2. Evaluate your finances
Information is a powerful tool on the path to financial freedom. Before making any money moves, take time to thoroughly assess your financial health. Gather your bank statements, credit card statements, utility bills, and other regular expenses to track your average monthly spending—or use a budgeting app. Then, list your average take-home pay, including side gigs. You can use these two numbers to determine your net income. Review your assets (like a car, home, or first edition copy of The Great Gatsby), savings, debts, and investments.
This full picture will help you identify pitfalls that could stand in the way of your financial goals. How much money do you need to live comfortably? Where are you overspending?
3. Set up a monthly budget
If financial freedom is your goal, prioritize saving and sticking to a budget. Living below your means, especially by reducing housing costs, can make a big difference. Consider having roommates or renting out a bedroom. You might automate savings by setting up recurring transfers to savings or retirement accounts, so it’s consistent and effortless.
With this mindset, build a monthly budget or spending plan. Use a spreadsheet or app to categorize your expenses into housing, transportation, groceries, entertainment, and so on. Allocate money to each area to focus on reducing debt and increasing savings. Don’t forget to account for miscellaneous and unexpected expenses that can add up quickly.
One popular budgeting method is the 50/30/20 rule, which sets after-tax income into three separate categories: 50% for needs, 30% for wants, and 20% for savings. To increase your progress toward financial freedom, shift some of that “wants” spending over to savings.
4. Eliminate debt
Credit card spending can spiral into significant debt, especially since many cards have interest rates over 20%. If you have debts, start by listing them from highest to lowest interest rate. Calculate monthly payment options for both short- and long-term payoff timelines, and compare the amounts to what’s available in your budget, aiming to pay them off as soon as possible.
If you can’t pay more than the minimum, look for areas to cut back or find ways to increase income. One strategy for approaching credit card debt is the avalanche method, which focuses on paying off the highest-interest debt first. Once that’s cleared, move to the next highest, and so on. This approach can minimize interest costs while accelerating payoff.
A debt consolidation loan may help you pay off your credit cards and get on a single payment plan at a lower interest rate.

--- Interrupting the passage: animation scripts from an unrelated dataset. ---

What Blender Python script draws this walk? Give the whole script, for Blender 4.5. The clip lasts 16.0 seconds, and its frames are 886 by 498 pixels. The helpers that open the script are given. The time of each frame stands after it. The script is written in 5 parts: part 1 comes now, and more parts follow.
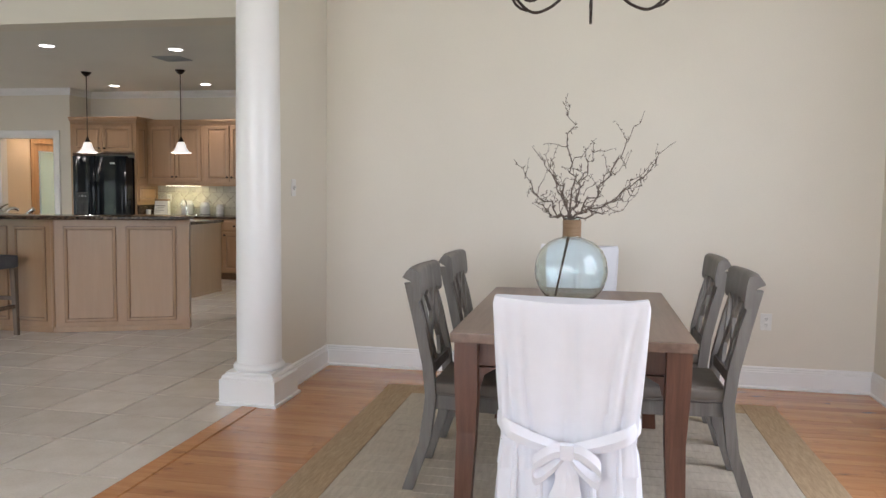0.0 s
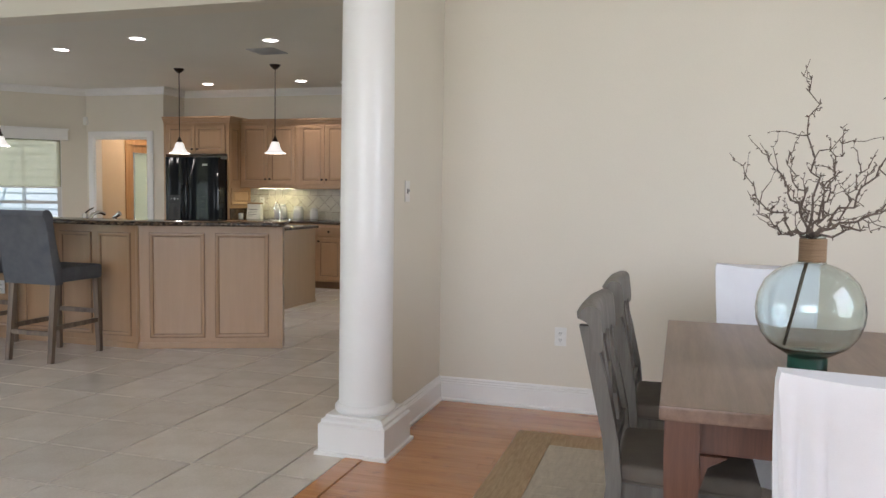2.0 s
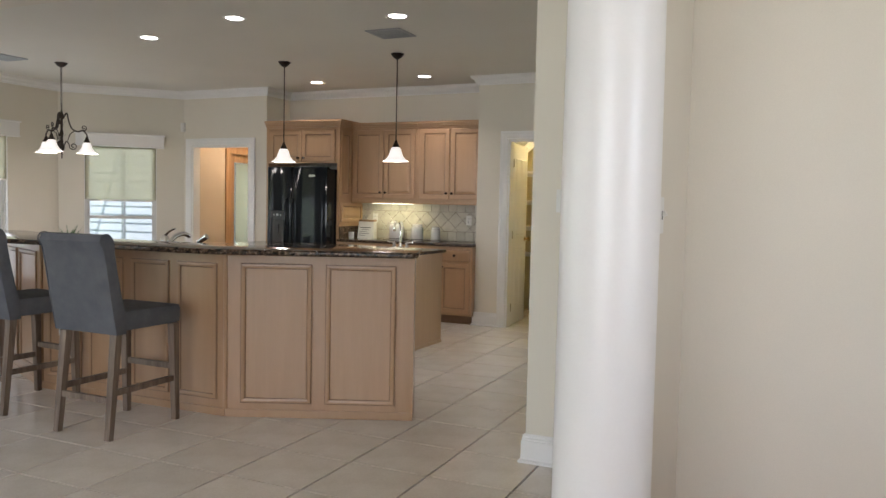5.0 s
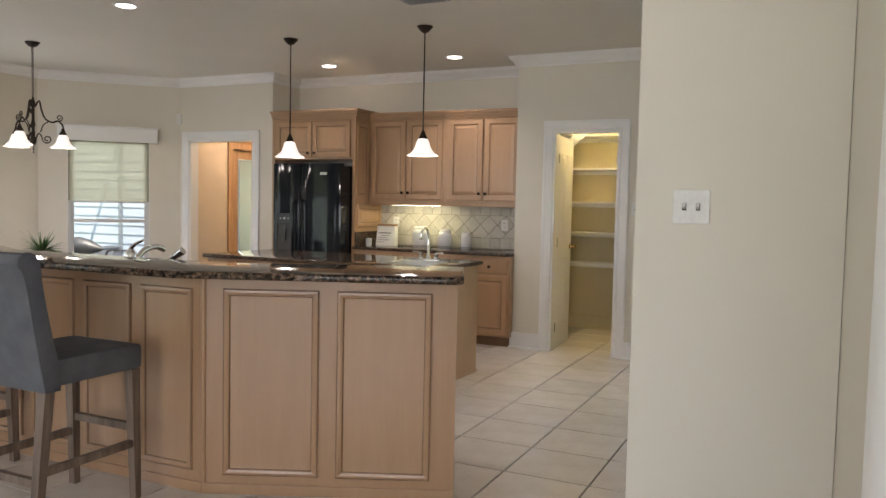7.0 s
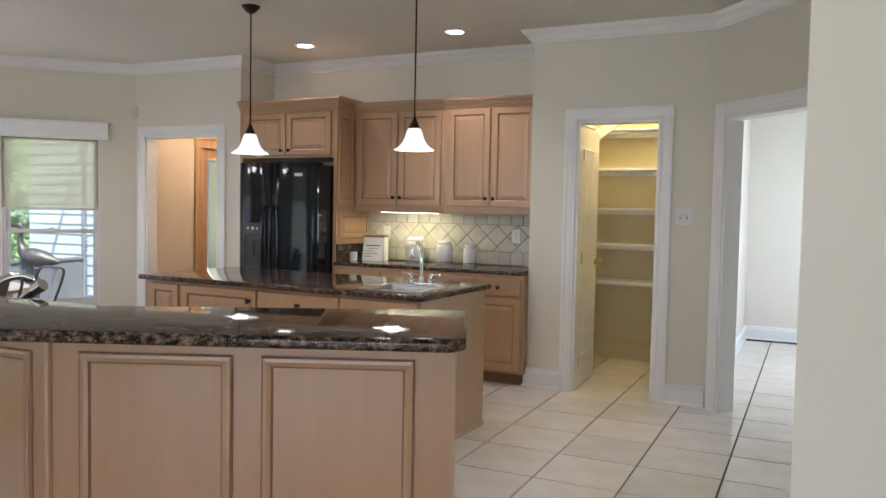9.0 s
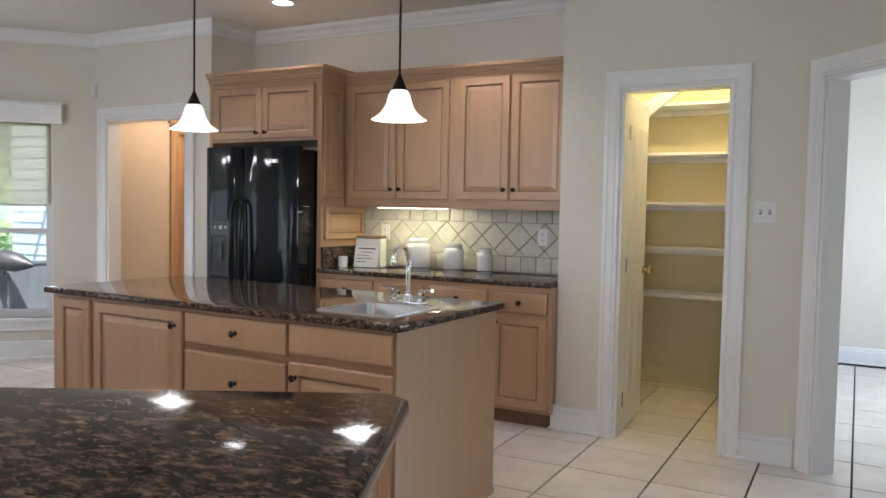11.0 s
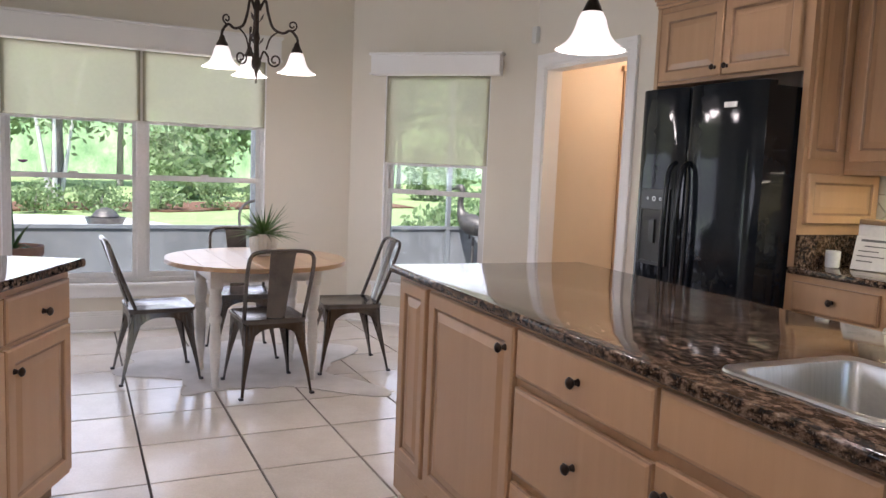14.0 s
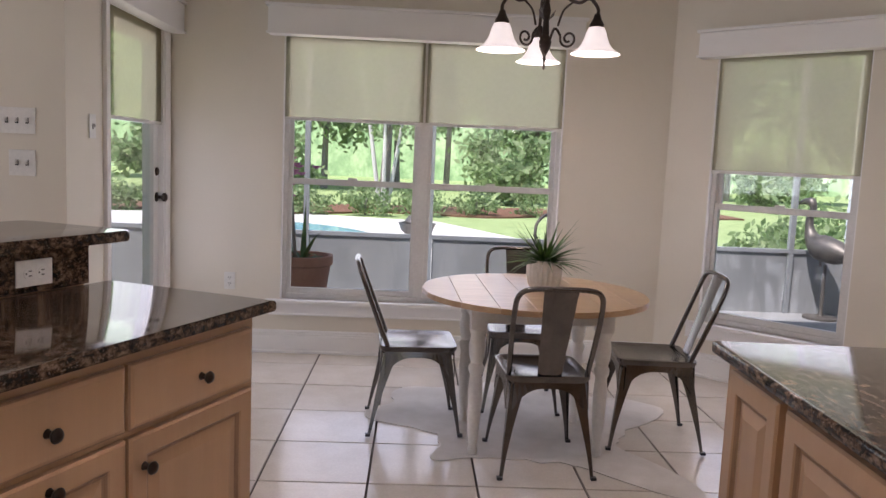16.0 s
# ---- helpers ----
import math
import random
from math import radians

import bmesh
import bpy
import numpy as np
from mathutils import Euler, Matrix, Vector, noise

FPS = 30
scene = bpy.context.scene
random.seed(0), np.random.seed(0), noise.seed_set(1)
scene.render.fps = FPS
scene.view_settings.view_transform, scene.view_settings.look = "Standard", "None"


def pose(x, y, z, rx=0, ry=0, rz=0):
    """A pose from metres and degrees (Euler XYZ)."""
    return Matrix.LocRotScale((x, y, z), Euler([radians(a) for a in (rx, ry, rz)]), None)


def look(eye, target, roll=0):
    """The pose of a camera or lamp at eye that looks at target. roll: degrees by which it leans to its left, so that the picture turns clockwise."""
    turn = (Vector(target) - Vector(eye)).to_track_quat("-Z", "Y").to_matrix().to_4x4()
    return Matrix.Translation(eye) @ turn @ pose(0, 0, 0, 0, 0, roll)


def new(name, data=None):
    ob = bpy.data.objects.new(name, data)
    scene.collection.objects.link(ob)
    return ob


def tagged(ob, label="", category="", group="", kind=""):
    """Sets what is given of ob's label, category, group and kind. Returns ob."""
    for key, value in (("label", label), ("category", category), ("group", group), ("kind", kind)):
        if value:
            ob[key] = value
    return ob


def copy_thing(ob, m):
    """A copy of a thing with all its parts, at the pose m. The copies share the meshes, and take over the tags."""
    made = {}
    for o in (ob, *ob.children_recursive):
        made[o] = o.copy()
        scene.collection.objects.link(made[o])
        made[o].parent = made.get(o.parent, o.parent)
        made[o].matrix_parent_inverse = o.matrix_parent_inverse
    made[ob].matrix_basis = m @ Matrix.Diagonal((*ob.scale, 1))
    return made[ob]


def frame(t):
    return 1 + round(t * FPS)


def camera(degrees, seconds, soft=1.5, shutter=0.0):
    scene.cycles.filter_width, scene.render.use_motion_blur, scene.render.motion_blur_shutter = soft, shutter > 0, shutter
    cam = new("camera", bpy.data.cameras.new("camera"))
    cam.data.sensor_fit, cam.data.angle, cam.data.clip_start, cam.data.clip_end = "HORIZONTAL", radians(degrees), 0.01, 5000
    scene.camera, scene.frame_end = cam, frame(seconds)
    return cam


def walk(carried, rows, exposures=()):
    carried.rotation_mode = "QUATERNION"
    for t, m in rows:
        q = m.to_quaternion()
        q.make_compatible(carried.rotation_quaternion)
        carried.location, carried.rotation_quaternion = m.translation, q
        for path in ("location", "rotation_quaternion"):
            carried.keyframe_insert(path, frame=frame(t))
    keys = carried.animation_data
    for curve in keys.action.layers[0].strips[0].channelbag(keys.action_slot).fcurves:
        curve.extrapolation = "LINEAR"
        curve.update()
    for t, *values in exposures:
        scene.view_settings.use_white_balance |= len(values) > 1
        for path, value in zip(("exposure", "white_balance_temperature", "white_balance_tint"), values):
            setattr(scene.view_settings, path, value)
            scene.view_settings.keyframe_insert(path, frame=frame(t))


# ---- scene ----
cam = camera(59.7, 16.0)
PATH = [
    (0, (0.365, 0.347, 1.315), (-0.006, 2.306, 1.167), 0.7),
    (0.5, (0.285, 0.531, 1.329), (-0.144, 2.48, 1.19), 0.9),
    (1, (0.196, 0.723, 1.338), (-0.309, 2.654, 1.199), 0.8),
    (1.5, (0.029, 0.961, 1.328), (-0.522, 2.879, 1.2), 1.0),
    (2, (-0.125, 1.182, 1.32), (-0.709, 3.09, 1.177), 0.9),
    (2.5, (-0.298, 1.409, 1.325), (-0.929, 3.302, 1.179), 1.1),
    (3, (-0.503, 1.664, 1.331), (-1.19, 3.537, 1.188), 1.2),
    (3.5, (-0.68, 1.909, 1.324), (-1.411, 3.766, 1.194), 1.2),
    (4, (-0.836, 2.186, 1.33), (-1.605, 4.029, 1.219), 1.3),
    (6.5, (-1.716, 3.457, 1.366), (-2.569, 5.261, 1.246), 1.1),
    (7, (-1.858, 3.759, 1.372), (-2.714, 5.562, 1.257), 1.2),
    (7.5, (-2.003, 4.066, 1.383), (-2.861, 5.869, 1.274), 1.2),
    (8, (-2.139, 4.385, 1.374), (-2.994, 6.19, 1.268), 1.1),
    (8.5, (-2.267, 4.687, 1.383), (-3.122, 6.492, 1.282), 1.1),
    (9, (-2.403, 5.0, 1.389), (-3.269, 6.8, 1.287), 1.1),
    (11.5, (-2.915, 6.554, 1.341), (-3.924, 8.278, 1.229), 1.2),
    (12, (-3.025, 6.825, 1.334), (-4.135, 8.483, 1.196), 1.4),
    (12.5, (-3.105, 7.087, 1.321), (-4.368, 8.629, 1.164), 1.6),
    (13, (-3.231, 7.307, 1.307), (-4.691, 8.663, 1.129), 1.9),
    (13.5, (-3.433, 7.501, 1.317), (-5.067, 8.637, 1.127), 2.0),
    (14, (-3.638, 7.643, 1.312), (-5.431, 8.503, 1.101), 2.4),
    (14.5, (-3.838, 7.758, 1.307), (-5.755, 8.269, 1.054), 2.8),
    (15, (-4.091, 7.86, 1.301), (-6.057, 8.122, 1.043), 2.7),
    (15.5, (-4.381, 7.944, 1.302), (-6.361, 8.087, 1.062), 2.7),
    (16, (-4.689, 8.051, 1.322), (-6.675, 8.128, 1.092), 2.5),
]
EXPOSURES = [(0.0, 0.62, 6300, 17), (4.0, 0.66, 6300, 15), (6.5, 0.8, 6550, 18), (9.0, 0.88, 6100, 18), (11.5, 0.93, 5850, 19), (13.5, 0.98, 6100, 23), (14.5, 0.84, 6350, 27), (16.0, 0.54, 6500, 29)]
walk(cam, [(t, look(eye, target, roll)) for t, eye, target, roll in PATH], EXPOSURES)

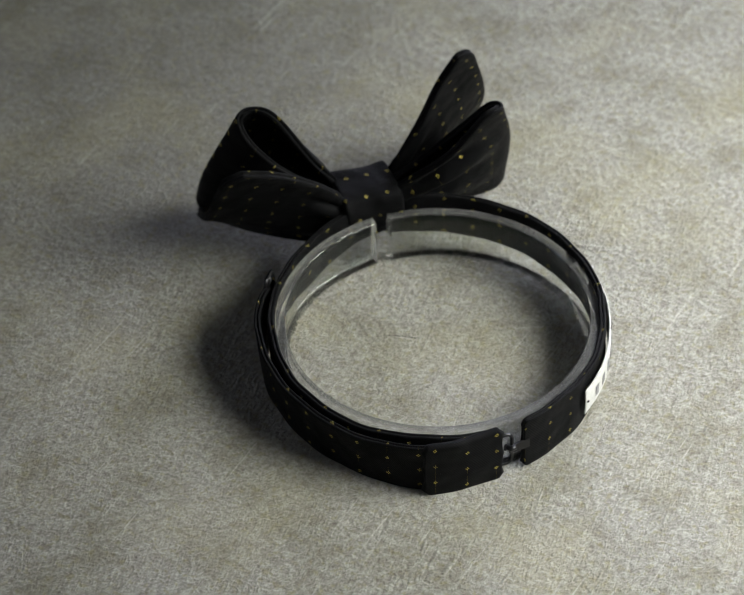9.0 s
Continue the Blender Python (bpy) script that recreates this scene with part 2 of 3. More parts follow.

5. Obtain and monitor your credit score
Credit scores are part of a system that lenders use to determine your creditworthiness, or ability to repay debt. They’re based on a report that details your credit history, including account balances, debt load, payment histories, and more. A high score can lead to good terms on home, auto, and business loans. A low score can lead to high interest payments or outright denial, continuing a cycle of debt. If your score is low, create a plan to improve it by paying off debt and staying current on accounts.
Negative marks on a credit report can be a major block to financial freedom, since they prevent you from obtaining loans at favorable interest rates. This may not affect you immediately, but it can significantly increase the cost of a large purchase like a house or car.
The three main credit bureaus in the United States are Equifax, Experian, and TransUnion, each offering one free credit report per year. It can be worth obtaining a report from all three, as they may report different information, including old debts, errors, and signs of identity theft. Review everything listed and flag inaccuracies to dispute, if necessary. If your credit score needs improvement, it can take several months to years to steadily improve it, so factor that into your goals.
6. Create an emergency fund
If you were to lose all of your income today, how long would you be able to rely on your safety net to maintain your current lifestyle? It’s a good rule of thumb to have enough savings to cover three to six months of expenses should you unexpectedly lose your income. Keep this money in a separate savings account, preferably a high-yield savings account that earns a higher annual percentage yield (APY) than a traditional savings account.
7. Invest early and wisely
Invest early because money grows over time thanks to compound interest. Invest wisely because the investment options you choose now will shape your return down the road. The options can be overwhelming, so it’s wise to consult a financial adviser to guide you. To progress toward financial freedom, look back at the dollar amount that will allow you to reach your goals. Your adviser can then help you plan out your investments with that number and timeline in mind.
A typical beginning investment strategy involves contributing to a company retirement plan, such as a 401(k). Some companies even match monthly contributions, doubling your investment. If you’re a business owner, you might instead choose a solo 401(k), an individual retirement account (IRA), a SEP IRA (designed specifically for small business owners), or a SIMPLE IRA (similar to a SEP but allows for employee contributions).
Assuming you’re in good financial shape, you have an emergency fund, and all debts have been paid, maxing out a 401(k) can be a strategic way to begin building long-term wealth. From there, you may consider other areas for additional investments on the way to financial freedom—again, with the guidance of a financial advisor.
What is financial freedom FAQ
What does financial freedom mean?
Financial freedom is the ability to comfortably pay for living expenses. Financial freedom also means having enough money for emergencies, vacations, or philanthropic efforts.
What are the steps to attain financial freedom?
Financial freedom takes a good amount of time and planning, but some of the steps include assessing your financial situation, monitoring your credit score, determining goals, budgeting monthly, eliminating debt, creating emergency savings, and investing properly.
Is financial freedom the same as being rich?
Although the terms are subjective, it’s generally safe to say you can attain financial freedom without being rich (although being rich certainly helps). Depending on how you define it, financial freedom may simply involve living debt-free without having to work full time—a status that can be attained via modest passive income or a profitable side hustle. It all depends on your lifestyle and financial goals.